Copy the material that follows word for word and omit its pictures.

□ □ □ □

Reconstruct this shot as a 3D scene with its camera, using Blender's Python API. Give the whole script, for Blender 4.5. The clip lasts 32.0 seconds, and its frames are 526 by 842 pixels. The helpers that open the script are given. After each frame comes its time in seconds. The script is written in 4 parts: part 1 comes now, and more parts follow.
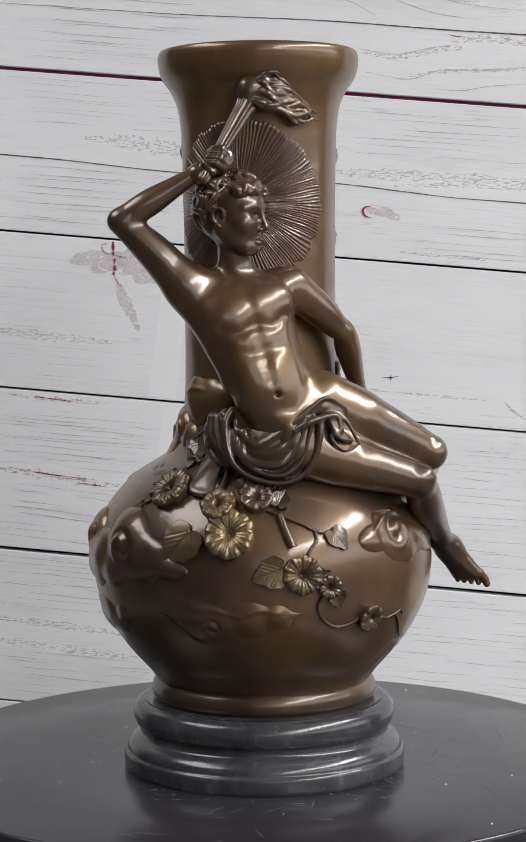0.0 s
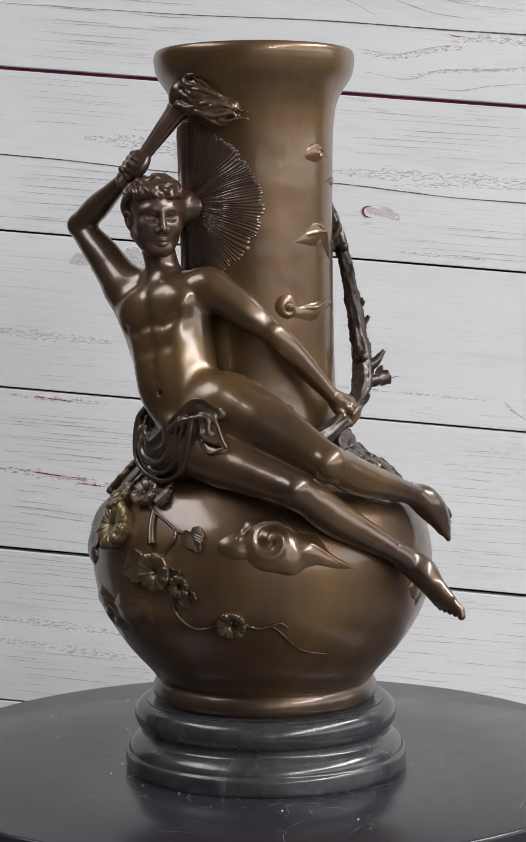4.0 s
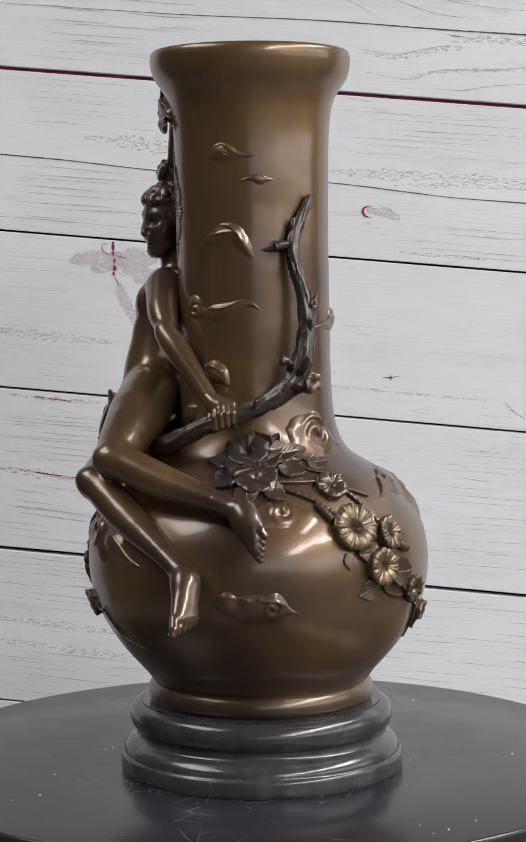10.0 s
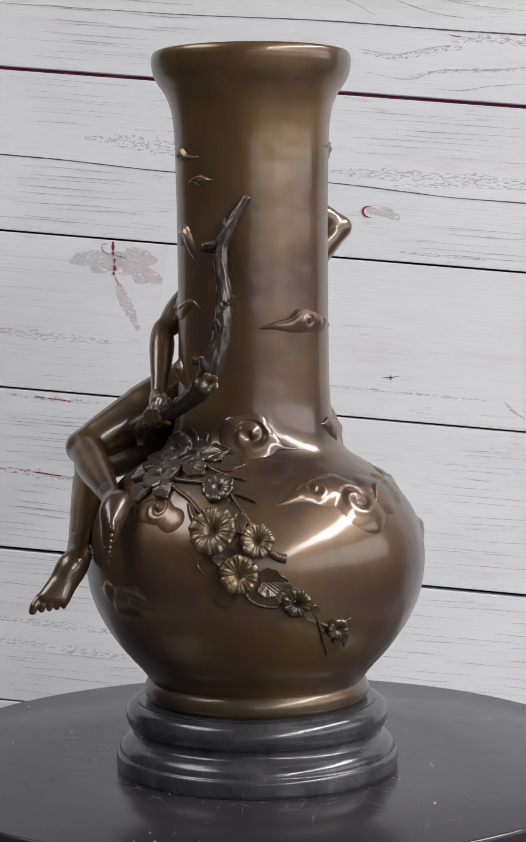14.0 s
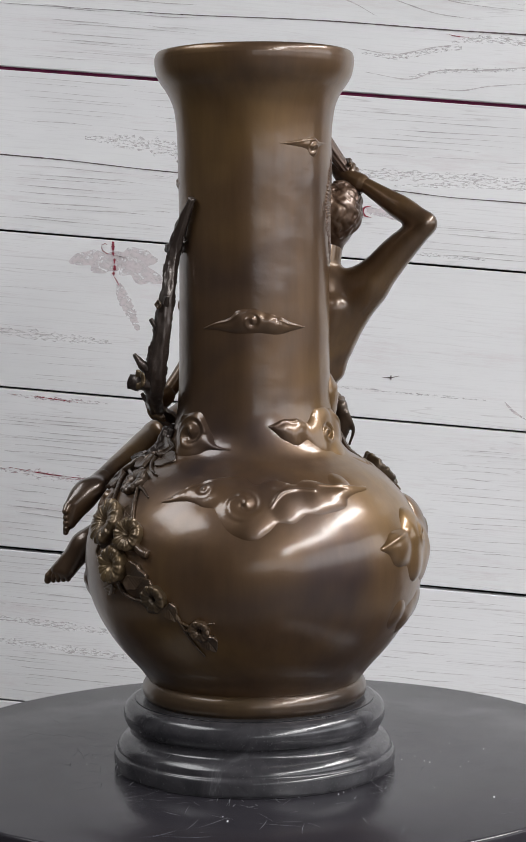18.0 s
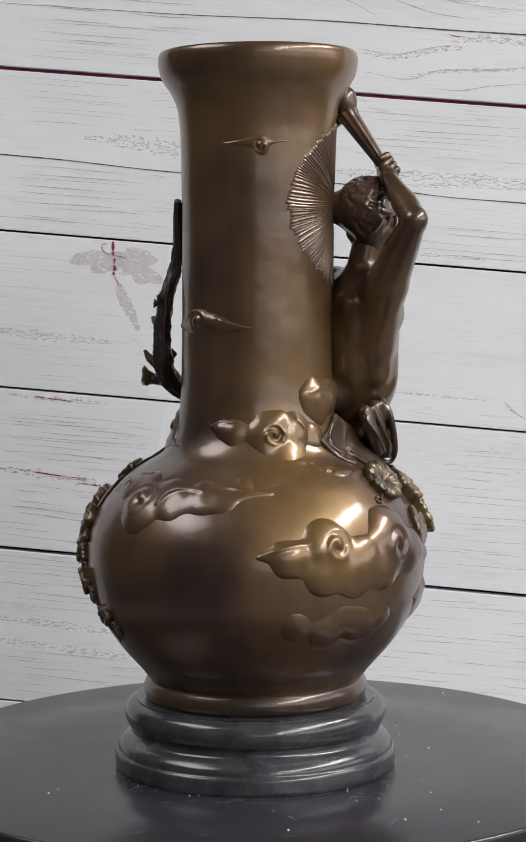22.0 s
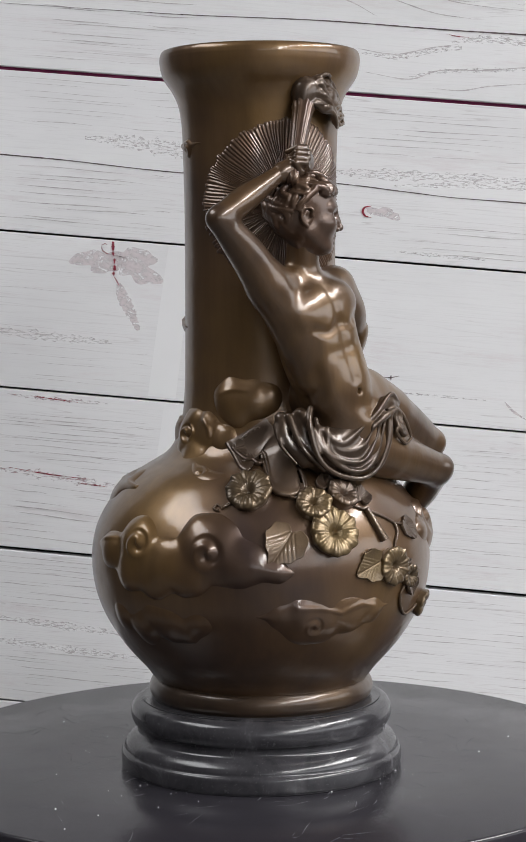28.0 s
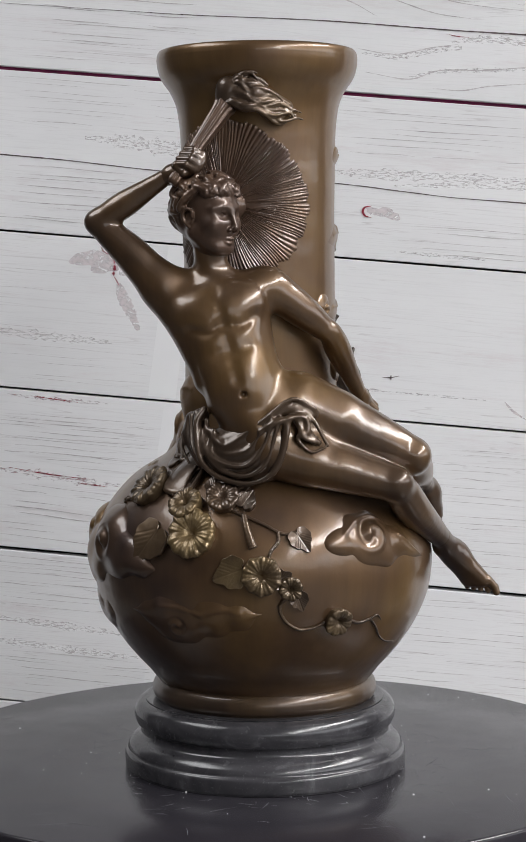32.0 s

□ □ □ □

▶ _EXPECTED ANSWER_:
Reconstruct this shot as a 3D scene with its camera, using Blender's Python API. Give the whole script, for Blender 4.5. The clip lasts 32.0 seconds, and its frames are 526 by 842 pixels. The helpers that open the script are given. After each frame comes its time in seconds. The script is written in 4 parts: part 1 comes now, and more parts follow.
0.0 s
4.0 s
10.0 s
14.0 s
18.0 s
22.0 s
28.0 s
32.0 s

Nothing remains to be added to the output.